LuxCitizenship

Over 800 Americans have applied for Luxembourg Dual Citizenship. Luxembourg national TV broadcaster RTL came to America to find out why. The following is the personal TV report story of LuxCitizenship Founder Daniel Atz on participating in the television special in Luxembourg “More and More Americans Want to Become Luxembourgish”.

My Day with RTL

Back in late June, the Consulate-General of Luxembourg in New York called me. They informed me that of my selection by the consular team to participate in a national TV report in Luxembourg about Americans taking on Luxembourg dual citizenship. The call certainly caught me off guard. It was a major honor.

Over the following weeks, I communicated back and forth with a TV production crew in Luxembourg working for the national radio and television broadcaster RTL. The producer told me that she understood from talking to me and the team at the Consulate-General in New York that I was very passionate about the Grand Duchy. However, she didn’t know how to translate that into good TV. Once again, I was caught off guard.

My great-grandmother from Luxembourg passed away four years before I was born. I wasn’t raised in a home that had any “Luxembourgish traditions” in particular that I could think of. I read the news from Luxembourg every day, talk about Luxembourg a lot, and have a room full of trinkets from the motherland. But, I understand good and well that none of that would make great TV.

TV Report on Dual Citizens in USA

RTL crew checking out my Bouneschlupp.

Finally, the producer Raphaëlle Dickes had a stroke of genius. “Do you know how to cook?” she asked me. That I could do. Fast forward a few weeks. I had my trusty Ketty Thull Luxembourgish cooking book in hand. It was the night before the taping of the production. I was collecting all the ingredients for one of Luxembourg’s national dishes called Bouneschlupp. It’s a soup made of string beans, celery root, and potatoes. We garnish it with sour cream, smoked sausages, and bacon.

On the day of the shoot in mid-August, it was raining cats and dogs with high humidity in New York. It put a big damper on our plans for the day. As you can see in the video link below, I met the team at my office at the start of the day. There, I had my first real “Luxembourgish” lesson with the RTL producer Raphaëlle Dickes. I am a pretty fluent Chinese speaker, and French is also my second language. But, I have to say that pronouncing Luxembourgish is very hard. After recording throughout my office, we headed out into gridlocked Manhattan traffic on our way to a friend’s home in Ridgewood, Queens.

We shot the cooking scenes in my friend Jeff Sturdivant’s kitchen. Jeff is a former roommate of mine. Actually, he was also the person who suggested that I look into dual citizenship in Luxembourg after he spent a few days working in the country in 2012. The RTL team thought it was all the more meaningful that it was in his kitchen that we shot the video.

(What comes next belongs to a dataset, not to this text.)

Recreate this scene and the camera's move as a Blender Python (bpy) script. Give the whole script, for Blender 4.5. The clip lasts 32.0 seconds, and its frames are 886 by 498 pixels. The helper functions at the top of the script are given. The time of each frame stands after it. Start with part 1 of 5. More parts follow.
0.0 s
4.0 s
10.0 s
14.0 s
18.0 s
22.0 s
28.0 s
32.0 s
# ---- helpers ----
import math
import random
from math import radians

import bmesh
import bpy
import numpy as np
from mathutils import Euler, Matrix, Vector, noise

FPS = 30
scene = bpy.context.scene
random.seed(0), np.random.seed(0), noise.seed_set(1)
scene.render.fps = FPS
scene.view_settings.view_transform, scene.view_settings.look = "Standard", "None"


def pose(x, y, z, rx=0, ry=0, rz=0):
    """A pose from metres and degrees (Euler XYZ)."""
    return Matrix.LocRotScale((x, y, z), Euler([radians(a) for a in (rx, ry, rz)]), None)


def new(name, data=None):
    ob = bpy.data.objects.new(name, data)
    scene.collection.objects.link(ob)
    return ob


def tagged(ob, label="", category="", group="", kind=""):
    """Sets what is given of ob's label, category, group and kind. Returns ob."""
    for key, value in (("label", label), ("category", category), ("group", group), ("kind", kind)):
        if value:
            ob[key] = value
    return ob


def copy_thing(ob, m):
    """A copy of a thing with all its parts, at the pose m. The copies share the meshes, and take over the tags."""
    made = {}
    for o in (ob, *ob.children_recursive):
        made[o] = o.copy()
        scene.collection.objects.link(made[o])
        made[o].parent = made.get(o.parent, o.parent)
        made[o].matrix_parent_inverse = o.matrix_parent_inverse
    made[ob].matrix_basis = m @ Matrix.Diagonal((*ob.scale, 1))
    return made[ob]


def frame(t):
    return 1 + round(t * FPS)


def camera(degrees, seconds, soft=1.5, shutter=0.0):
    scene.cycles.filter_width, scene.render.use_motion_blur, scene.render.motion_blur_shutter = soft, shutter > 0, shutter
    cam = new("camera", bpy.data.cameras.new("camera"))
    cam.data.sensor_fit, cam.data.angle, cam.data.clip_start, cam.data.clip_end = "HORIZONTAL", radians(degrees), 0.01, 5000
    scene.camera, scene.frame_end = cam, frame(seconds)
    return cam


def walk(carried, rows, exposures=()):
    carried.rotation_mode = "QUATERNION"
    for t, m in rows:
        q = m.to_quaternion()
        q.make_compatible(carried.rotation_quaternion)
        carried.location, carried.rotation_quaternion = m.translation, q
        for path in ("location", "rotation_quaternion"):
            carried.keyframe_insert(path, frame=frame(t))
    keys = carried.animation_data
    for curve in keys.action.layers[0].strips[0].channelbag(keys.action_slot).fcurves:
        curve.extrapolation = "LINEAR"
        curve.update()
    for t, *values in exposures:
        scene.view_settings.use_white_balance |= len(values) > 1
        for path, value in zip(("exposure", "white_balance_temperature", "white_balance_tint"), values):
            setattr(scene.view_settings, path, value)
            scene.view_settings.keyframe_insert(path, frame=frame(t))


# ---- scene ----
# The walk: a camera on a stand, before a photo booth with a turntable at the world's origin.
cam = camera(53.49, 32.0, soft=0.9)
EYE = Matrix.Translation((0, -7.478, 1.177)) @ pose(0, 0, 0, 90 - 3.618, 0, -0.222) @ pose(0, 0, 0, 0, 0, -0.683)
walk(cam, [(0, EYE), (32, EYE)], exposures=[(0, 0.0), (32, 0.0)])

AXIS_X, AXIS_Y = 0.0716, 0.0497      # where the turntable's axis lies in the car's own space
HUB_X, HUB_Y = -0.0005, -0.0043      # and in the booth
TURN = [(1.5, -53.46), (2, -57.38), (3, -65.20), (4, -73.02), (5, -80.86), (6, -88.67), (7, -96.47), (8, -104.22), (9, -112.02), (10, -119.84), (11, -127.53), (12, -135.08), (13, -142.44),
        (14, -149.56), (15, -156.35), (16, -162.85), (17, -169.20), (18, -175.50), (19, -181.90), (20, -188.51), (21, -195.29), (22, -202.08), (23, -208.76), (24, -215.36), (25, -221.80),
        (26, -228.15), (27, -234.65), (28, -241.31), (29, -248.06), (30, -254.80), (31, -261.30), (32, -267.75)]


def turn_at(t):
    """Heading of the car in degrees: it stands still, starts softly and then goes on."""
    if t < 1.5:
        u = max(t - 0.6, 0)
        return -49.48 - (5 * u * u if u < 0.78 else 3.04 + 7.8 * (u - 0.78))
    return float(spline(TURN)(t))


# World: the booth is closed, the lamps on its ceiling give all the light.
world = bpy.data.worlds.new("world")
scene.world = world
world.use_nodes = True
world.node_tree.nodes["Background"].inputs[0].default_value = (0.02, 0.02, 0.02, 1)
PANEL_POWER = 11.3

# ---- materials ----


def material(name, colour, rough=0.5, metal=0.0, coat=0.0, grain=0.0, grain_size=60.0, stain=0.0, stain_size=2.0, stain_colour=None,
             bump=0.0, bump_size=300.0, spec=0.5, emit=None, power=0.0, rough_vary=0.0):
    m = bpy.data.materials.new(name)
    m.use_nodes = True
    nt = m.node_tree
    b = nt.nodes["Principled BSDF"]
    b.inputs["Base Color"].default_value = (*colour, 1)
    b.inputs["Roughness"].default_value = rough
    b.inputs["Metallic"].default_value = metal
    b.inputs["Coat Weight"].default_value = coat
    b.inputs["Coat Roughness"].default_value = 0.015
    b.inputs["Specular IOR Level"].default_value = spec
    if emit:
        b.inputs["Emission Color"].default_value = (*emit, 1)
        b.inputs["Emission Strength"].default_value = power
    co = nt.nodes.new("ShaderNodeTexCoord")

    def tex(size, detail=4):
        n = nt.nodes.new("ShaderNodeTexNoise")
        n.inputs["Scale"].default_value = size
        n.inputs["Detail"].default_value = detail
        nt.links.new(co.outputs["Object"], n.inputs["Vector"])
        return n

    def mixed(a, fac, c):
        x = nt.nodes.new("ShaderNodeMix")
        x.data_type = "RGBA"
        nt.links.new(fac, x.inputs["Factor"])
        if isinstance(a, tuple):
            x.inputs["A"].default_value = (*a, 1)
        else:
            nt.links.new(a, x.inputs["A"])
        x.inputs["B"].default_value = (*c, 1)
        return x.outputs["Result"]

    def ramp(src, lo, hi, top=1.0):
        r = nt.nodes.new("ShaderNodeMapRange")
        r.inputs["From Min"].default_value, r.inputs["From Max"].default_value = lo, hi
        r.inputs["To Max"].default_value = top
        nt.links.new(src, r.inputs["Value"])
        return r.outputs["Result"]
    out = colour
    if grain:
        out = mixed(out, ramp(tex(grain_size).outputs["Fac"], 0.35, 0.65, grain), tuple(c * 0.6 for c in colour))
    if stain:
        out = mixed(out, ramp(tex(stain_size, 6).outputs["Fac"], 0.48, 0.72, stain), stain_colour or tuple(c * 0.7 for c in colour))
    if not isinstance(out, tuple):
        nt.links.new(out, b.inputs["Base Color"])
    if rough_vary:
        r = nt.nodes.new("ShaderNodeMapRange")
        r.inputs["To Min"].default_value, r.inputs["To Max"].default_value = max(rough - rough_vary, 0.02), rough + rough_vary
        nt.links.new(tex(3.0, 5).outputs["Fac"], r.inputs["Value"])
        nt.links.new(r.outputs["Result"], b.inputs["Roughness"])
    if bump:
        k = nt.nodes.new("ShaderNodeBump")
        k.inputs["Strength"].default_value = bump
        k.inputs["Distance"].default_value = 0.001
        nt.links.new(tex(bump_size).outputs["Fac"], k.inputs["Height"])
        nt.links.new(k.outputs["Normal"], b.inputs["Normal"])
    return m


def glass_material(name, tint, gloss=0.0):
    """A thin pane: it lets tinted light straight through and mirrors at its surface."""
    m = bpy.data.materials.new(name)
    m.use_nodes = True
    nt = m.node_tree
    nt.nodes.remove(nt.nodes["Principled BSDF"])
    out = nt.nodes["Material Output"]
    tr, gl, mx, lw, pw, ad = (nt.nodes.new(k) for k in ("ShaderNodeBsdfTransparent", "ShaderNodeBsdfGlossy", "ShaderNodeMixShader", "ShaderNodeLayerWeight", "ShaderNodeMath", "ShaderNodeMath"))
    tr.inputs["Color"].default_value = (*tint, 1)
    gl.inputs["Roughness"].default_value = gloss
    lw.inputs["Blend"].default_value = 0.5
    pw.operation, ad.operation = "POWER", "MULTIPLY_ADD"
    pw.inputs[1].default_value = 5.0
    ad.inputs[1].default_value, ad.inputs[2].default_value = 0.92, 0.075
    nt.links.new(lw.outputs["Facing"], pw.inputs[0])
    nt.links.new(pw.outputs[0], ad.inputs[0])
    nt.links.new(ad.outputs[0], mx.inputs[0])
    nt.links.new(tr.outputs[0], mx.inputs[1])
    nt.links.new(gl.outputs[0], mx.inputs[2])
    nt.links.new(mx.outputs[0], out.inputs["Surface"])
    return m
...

What ensued was four hours of intensely cooking a Luxembourgish winter food. We were indoors with four people in a tiny New York kitchen cooled by limited AC. Outside, it was 95-degree, humid weather. I am not sure if the video communicates how sweaty I was.

One of the hardest parts of the day was getting all the ingredients out of the fridge in the same order nine different times. We did so in order to record nine different angles of the same thing.

While the soup simmered, I had the opportunity to speak about my great-grandmother Marguerite Cruchten. TV ReportShe came to the USA after World War 1 with my American soldier great-grandfather. She had a huge impact on my whole family for generations to come.

In the end, this experience was incredibly meaningful to me. It was also one of the funniest moments of my life. On top of that, both the Americans and Luxembourgers said that we impressed them with the Bouneschlupp. Although, the Luxembourgers thought it was strange that I cooked the bacon before cutting it up.

I am incredibly grateful that I had the opportunity to share on TV in her native country the story of my great-grandmother. She, in turn, gave me so many opportunities as a Luxembourger. She gave me the opportunity to share my own story and the possibility to share more about Luxembourg with friends and family who have since seen the video.

I hope that unexpected opportunities like this come up for all my clients that venture into “the unknown” by opening the door to Luxembourg citizenship.

A special thanks goes out to the team at the Consulate General and the crew from RTL for arranging this. Furthermore, congrats to fellow New Yorker Lisa Wilkie, who we also featured in the video.